The commission of inquiry into state capture heard on Monday how a certain Eskom official authorised the power utility’s prepayment to Gupta-owned Tegeta for coal even though they would not regularly sign off on such a transaction.
Contract manager at Eskom’s primary division Gert Opperman told the commission that the prepayment was signed off by an Eskom official sitting in the procurement office of the entity, which was “highly irregular” when people responsible for the coal supply agreement should have authorised the payment.
The prepayment of R659 million occurred on April 13, 2016.
The commission heard last week from Snehal Nagar, the head of finance at Eskom’s primary energy division, that to affect the prepayment within hours from when the instruction was made, a pre-existing purchase order for Tegeta under the Brakfontein coal supply agreement was amended to reflect the R659 million payment.
Nagar said the processes to affect the payment were eventually followed and the Brakfontein payment was reversed and reflected accordingly.
READ MORE: Eskom prepayment to Tegeta was ‘startling’ and did not make sense – witness
The power utility agreed at the time to pay Tegeta almost R659 million in advance for coal on the same day it became clear that the Gupta-affiliated company was short of that same sum to purchase the Optimum coal mine.
Opperman said on Monday the prepayment was authorised by “someone who ordinarily would never authorise such a payment”.
The payment related to “alleged supply to Arnott power station” but from the contract linked to Brakfontein, which never supplied that power station, Opperman said.
The witness described that “the people who should have approved this originally” sought to rectify the transaction “to attribute the payment to the correct contract and the correct power station”.
“It’s an accounting exercise after the effect,” Opperman said, which was meant to “regularise” the payment.
The signatures of the management accountant, financial advisor, coal supply unit manager, coal supply manager are on the payment control form, however, a geologist did not sign it because there was no control quality check of the coal since it had not been delivered.
The payment control form for the prepayment to Tegeta was authorised by an official working in the office of chief procurement, Maya Bhama, which was “absolutely not” customary, Opperman told the commission, but he could not accurately recall her position.
“The management accountant and the financial accountant would have been, normally, the people that processed this payment.
“We now know [that this happened] in May … after the effect almost like a month after the effect.
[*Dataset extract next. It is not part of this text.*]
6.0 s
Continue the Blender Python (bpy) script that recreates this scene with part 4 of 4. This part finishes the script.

So, the signatories on this document, on this specific day would not have really done anything.
“It was merely a transfer of funds from the Brakfontein account to the Optimum account, that agreement.”
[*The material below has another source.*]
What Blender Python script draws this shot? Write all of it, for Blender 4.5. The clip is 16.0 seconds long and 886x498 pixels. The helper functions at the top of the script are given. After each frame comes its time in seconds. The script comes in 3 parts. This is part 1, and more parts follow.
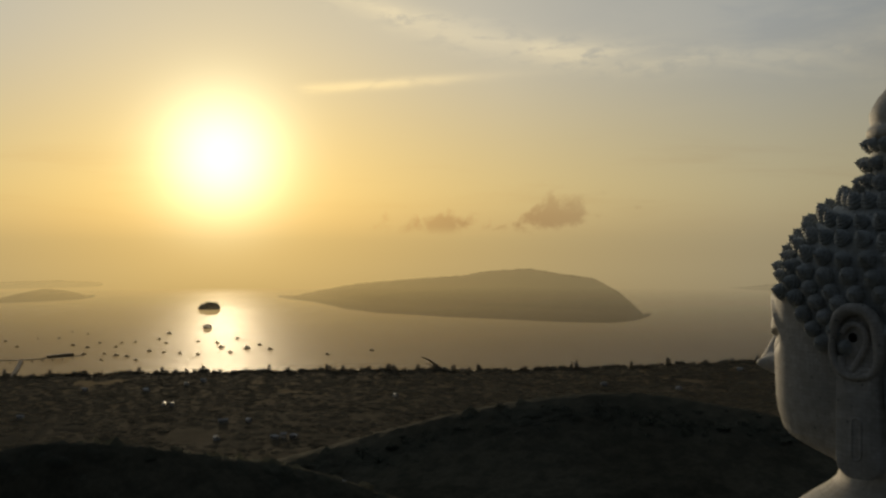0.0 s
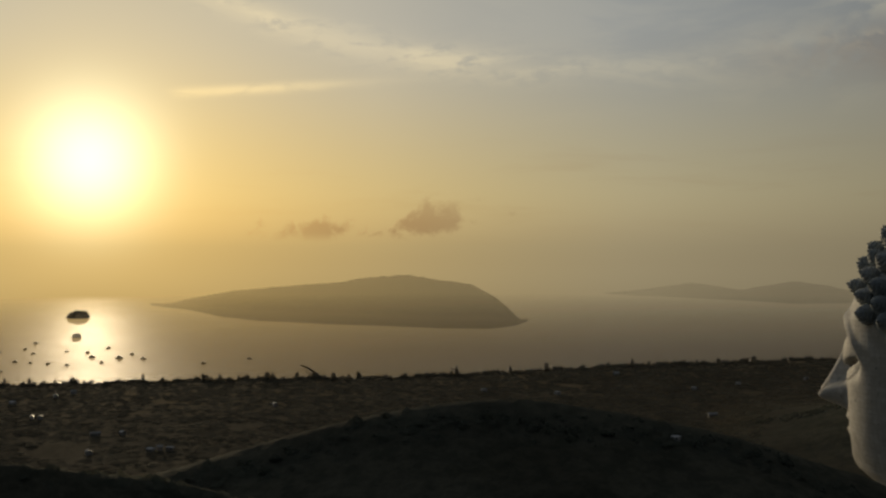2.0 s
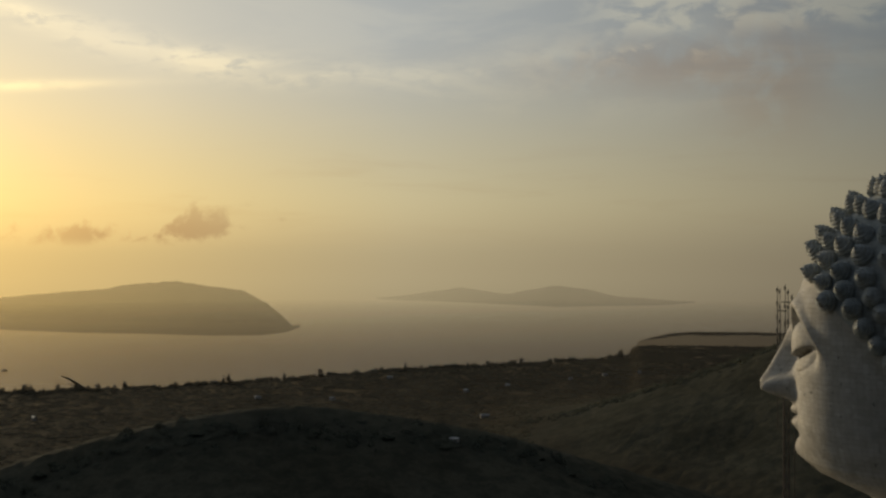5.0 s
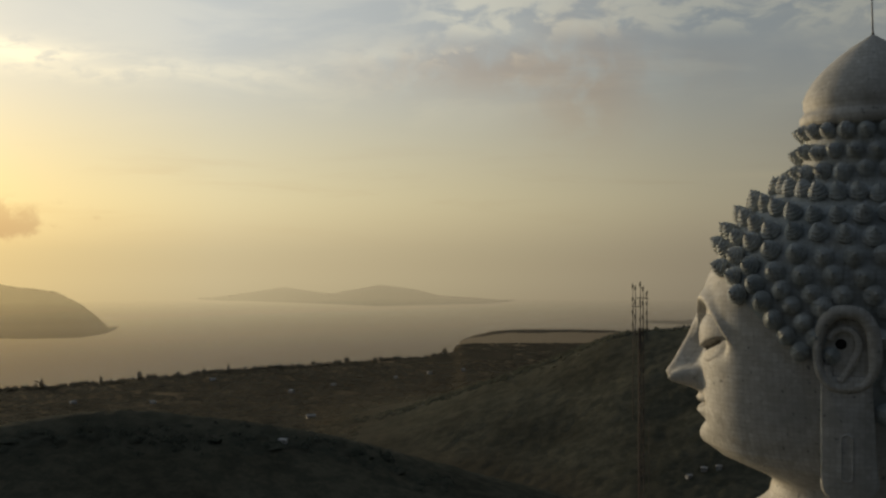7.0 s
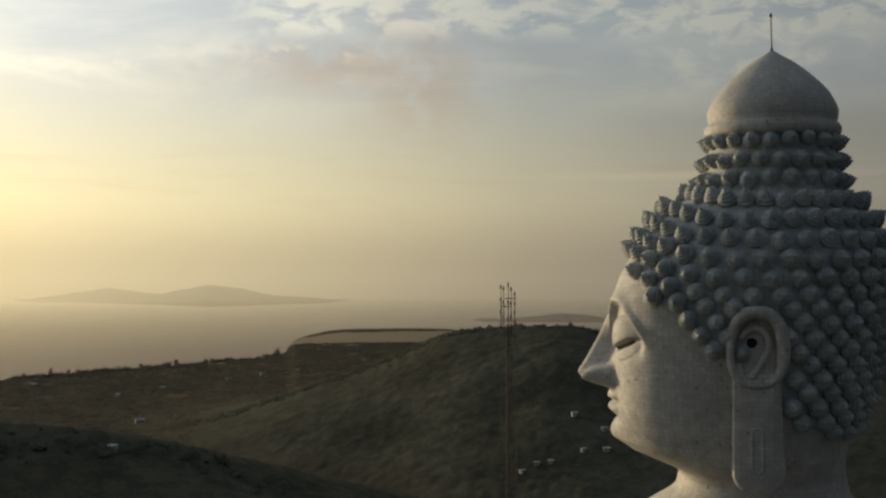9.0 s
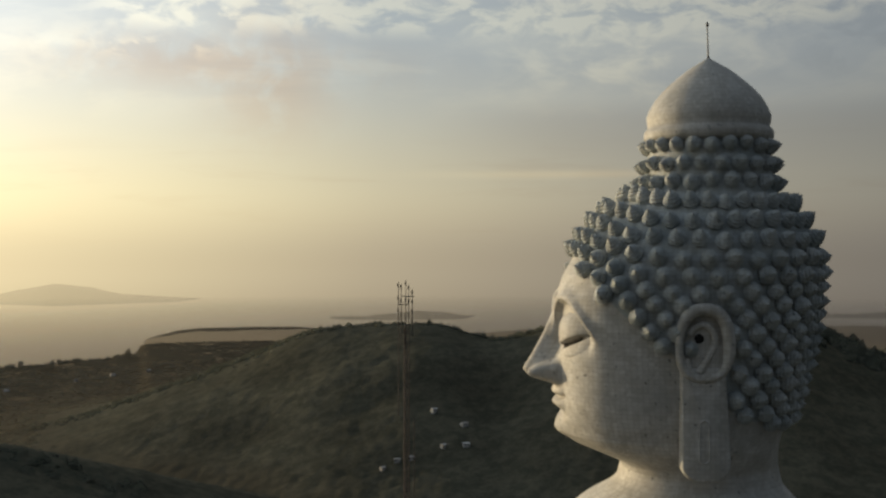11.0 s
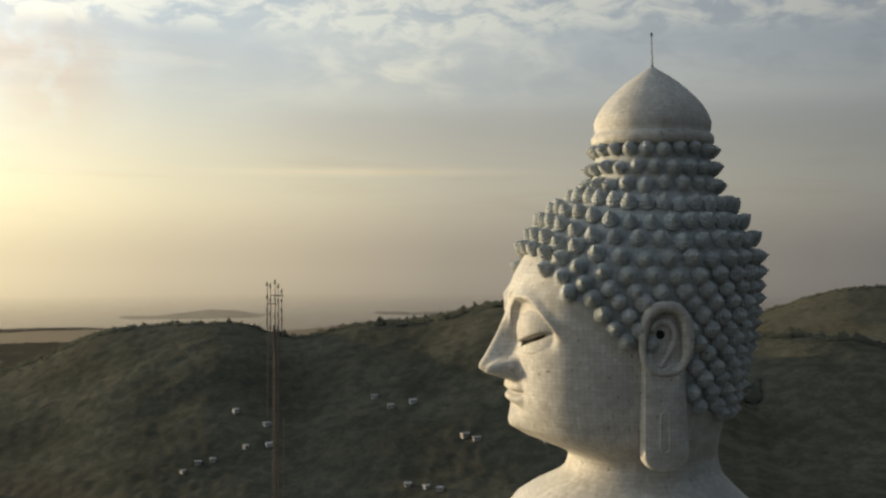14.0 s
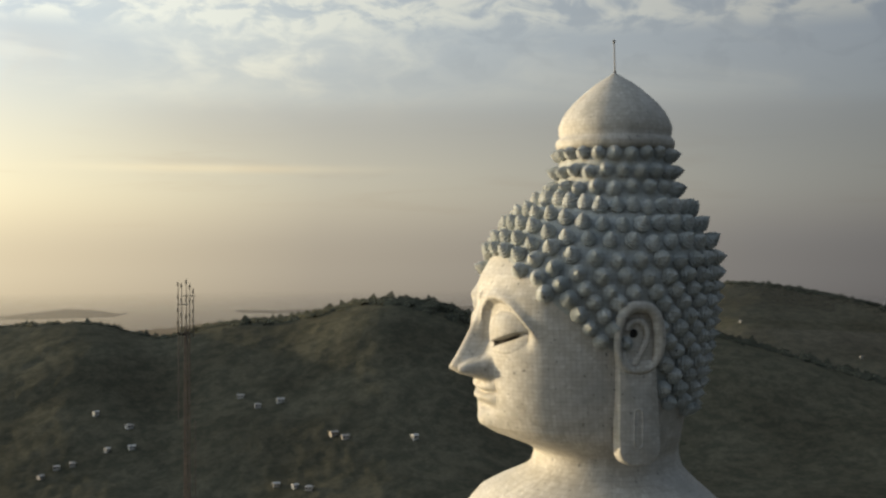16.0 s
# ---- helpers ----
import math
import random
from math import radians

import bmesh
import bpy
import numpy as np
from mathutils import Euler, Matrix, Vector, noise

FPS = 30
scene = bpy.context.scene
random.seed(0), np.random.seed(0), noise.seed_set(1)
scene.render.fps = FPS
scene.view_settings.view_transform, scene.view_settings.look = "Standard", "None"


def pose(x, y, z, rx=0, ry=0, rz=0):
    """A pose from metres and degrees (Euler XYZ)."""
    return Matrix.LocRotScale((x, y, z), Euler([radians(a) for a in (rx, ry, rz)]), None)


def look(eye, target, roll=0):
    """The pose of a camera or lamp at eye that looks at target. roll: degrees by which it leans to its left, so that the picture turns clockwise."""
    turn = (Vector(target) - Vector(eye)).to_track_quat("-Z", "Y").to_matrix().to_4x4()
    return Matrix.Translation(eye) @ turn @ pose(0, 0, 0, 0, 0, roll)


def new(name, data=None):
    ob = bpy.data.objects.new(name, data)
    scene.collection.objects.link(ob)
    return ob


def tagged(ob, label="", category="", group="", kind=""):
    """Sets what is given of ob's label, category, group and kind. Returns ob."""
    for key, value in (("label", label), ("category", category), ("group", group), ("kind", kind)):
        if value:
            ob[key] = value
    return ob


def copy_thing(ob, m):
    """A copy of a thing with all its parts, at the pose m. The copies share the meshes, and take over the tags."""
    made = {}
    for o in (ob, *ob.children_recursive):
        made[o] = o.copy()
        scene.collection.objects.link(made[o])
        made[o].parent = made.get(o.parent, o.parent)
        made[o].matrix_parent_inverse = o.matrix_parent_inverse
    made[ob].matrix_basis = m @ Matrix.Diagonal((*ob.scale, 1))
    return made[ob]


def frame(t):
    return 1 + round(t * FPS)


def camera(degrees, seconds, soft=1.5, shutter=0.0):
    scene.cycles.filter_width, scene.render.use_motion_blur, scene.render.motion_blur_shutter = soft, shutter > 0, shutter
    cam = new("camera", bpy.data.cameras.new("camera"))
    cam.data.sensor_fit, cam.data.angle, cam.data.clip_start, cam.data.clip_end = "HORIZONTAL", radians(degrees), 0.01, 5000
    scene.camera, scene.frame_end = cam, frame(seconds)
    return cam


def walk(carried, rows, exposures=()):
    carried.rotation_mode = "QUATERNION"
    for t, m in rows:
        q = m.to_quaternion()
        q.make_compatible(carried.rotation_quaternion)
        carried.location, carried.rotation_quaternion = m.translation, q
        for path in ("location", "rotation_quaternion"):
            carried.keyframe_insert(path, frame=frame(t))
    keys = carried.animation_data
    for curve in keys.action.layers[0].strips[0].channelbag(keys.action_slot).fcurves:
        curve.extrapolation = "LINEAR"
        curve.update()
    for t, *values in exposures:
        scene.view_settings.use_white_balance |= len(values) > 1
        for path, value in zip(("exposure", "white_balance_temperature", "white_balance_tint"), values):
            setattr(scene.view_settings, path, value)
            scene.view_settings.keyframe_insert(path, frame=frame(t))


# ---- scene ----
cam = camera(42.70, 16.0, soft=2.5)
# seconds, x, y, z, yaw, pitch, roll
PATH = [
    (0.0, 6.111, -39.976, 38.881, 32.178, -0.424, -0.022),
    (0.5, 4.071, -39.224, 38.955, 30.725, -0.352, 0.006),
    (1.0, 2.123, -38.479, 39.043, 29.437, -0.266, 0.021),
    (1.5, 0.414, -37.749, 39.117, 27.719, -0.175, 0.020),
    (2.0, -1.061, -37.073, 39.167, 25.920, -0.102, 0.005),
    (2.5, -2.323, -36.471, 39.154, 24.120, -0.026, -0.011),
    (3.0, -3.396, -35.944, 39.065, 22.249, 0.042, -0.014),
    (3.5, -4.326, -35.483, 38.929, 20.399, 0.086, -0.006),
    (4.0, -5.198, -35.082, 38.774, 18.518, 0.129, 0.009),
    (4.5, -6.069, -34.826, 38.638, 16.528, 0.165, 0.011),
    (5.0, -6.888, -34.848, 38.526, 14.348, 0.186, 0.000),
    (5.5, -7.661, -35.037, 38.445, 12.066, 0.194, -0.014),
    (6.0, -8.396, -35.283, 38.401, 9.770, 0.192, -0.022),
    (6.5, -9.102, -35.476, 38.400, 7.549, 0.181, -0.015),
    (7.0, -9.778, -35.597, 38.411, 5.427, 0.162, 0.002),
    (7.5, -10.487, -35.736, 38.445, 3.239, 0.151, 0.021),
    (8.0, -11.181, -35.862, 38.482, 1.080, 0.157, 0.034),
    (8.5, -11.879, -35.942, 38.523, -1.030, 0.142, 0.034),
    (9.0, -12.573, -36.000, 38.546, -3.063, 0.129, 0.023),
    (9.5, -13.288, -36.050, 38.573, -5.049, 0.107, 0.019),
    (10.0, -14.041, -36.061, 38.591, -6.896, 0.073, 0.017),
    (10.5, -14.835, -36.032, 38.602, -8.655, 0.035, 0.016),
    (11.0, -15.672, -35.960, 38.607, -10.375, 0.002, 0.014),
    (11.5, -16.554, -35.843, 38.606, -12.108, -0.020, 0.010),
    (12.0, -17.477, -35.727, 38.598, -13.867, -0.030, 0.003),
    (12.5, -18.367, -35.562, 38.602, -15.616, -0.047, -0.003),
    (13.0, -19.266, -35.355, 38.633, -17.374, -0.066, -0.011),
    (13.5, -20.183, -35.092, 38.648, -19.101, -0.098, -0.023),
    (14.0, -21.099, -34.835, 38.684, -20.751, -0.120, -0.026),
    (14.5, -22.006, -34.542, 38.722, -22.466, -0.154, -0.026),
    (15.0, -22.915, -34.234, 38.756, -24.213, -0.199, -0.022),
    (15.5, -23.813, -33.939, 38.801, -25.949, -0.222, -0.014),
    (16.0, -24.714, -33.577, 38.820, -27.734, -0.247, -0.005),
]
walk(cam, [(t, pose(x, y, z, 90 + p, r, w)) for t, x, y, z, w, p, r in PATH],
     exposures=[(0.0, -0.76), (1.5, -0.86), (3.5, -0.76), (4.2, -0.58), (6.4, -0.12), (7.0, 0.04), (9.0, 0.50), (11.4, 0.88), (12.5, 1.05), (14.0, 1.28), (16.0, 1.47)])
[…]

The chairperson of the commission, Deputy Chief Justice Raymond Zondo, questioned Opperman whether those who had signed the form were not in the wrong.
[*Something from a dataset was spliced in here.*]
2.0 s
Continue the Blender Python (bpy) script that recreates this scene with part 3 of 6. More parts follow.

“Chair, the signatories on this control sheet, on this day, were required to perform the transfer of these funds from the Brakfontein contract to the Optimum contract.
“So, the management accountant, my signature, and my senior’s signature were required from a control point of view to have the records where the funds were transferred from the Brakfontein contract where it was incorrectly paid a month earlier to the [Optimum] contract where it belongs and from which the monthly delivery volumes will be deducted as the coal was delivered over the next couple of months.”